● **SOURCE MATERIAL**
● ● ● ● ● ● ●
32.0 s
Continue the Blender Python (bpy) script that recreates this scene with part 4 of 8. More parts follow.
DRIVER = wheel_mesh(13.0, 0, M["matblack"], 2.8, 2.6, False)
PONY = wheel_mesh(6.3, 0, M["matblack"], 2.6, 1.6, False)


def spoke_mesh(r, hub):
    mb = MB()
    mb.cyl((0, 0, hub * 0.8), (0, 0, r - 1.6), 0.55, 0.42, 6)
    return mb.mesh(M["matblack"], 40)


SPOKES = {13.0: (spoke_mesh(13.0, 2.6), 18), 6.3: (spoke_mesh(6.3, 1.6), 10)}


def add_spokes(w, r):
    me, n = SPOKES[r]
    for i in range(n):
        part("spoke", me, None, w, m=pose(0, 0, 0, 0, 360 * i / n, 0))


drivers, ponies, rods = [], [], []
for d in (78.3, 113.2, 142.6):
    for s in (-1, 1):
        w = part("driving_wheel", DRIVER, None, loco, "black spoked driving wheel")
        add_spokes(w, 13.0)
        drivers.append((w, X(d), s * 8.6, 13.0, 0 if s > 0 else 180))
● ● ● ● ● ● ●
● **PROBLEM REQUIREMENTS**
Print the material above once more, exactly.

● **EXERCISE SOLUTION**
32.0 s
Continue the Blender Python (bpy) script that recreates this scene with part 4 of 8. More parts follow.
DRIVER = wheel_mesh(13.0, 0, M["matblack"], 2.8, 2.6, False)
PONY = wheel_mesh(6.3, 0, M["matblack"], 2.6, 1.6, False)


def spoke_mesh(r, hub):
    mb = MB()
    mb.cyl((0, 0, hub * 0.8), (0, 0, r - 1.6), 0.55, 0.42, 6)
    return mb.mesh(M["matblack"], 40)


SPOKES = {13.0: (spoke_mesh(13.0, 2.6), 18), 6.3: (spoke_mesh(6.3, 1.6), 10)}


def add_spokes(w, r):
    me, n = SPOKES[r]
    for i in range(n):
        part("spoke", me, None, w, m=pose(0, 0, 0, 0, 360 * i / n, 0))


drivers, ponies, rods = [], [], []
for d in (78.3, 113.2, 142.6):
    for s in (-1, 1):
        w = part("driving_wheel", DRIVER, None, loco, "black spoked driving wheel")
        add_spokes(w, 13.0)
        drivers.append((w, X(d), s * 8.6, 13.0, 0 if s > 0 else 180))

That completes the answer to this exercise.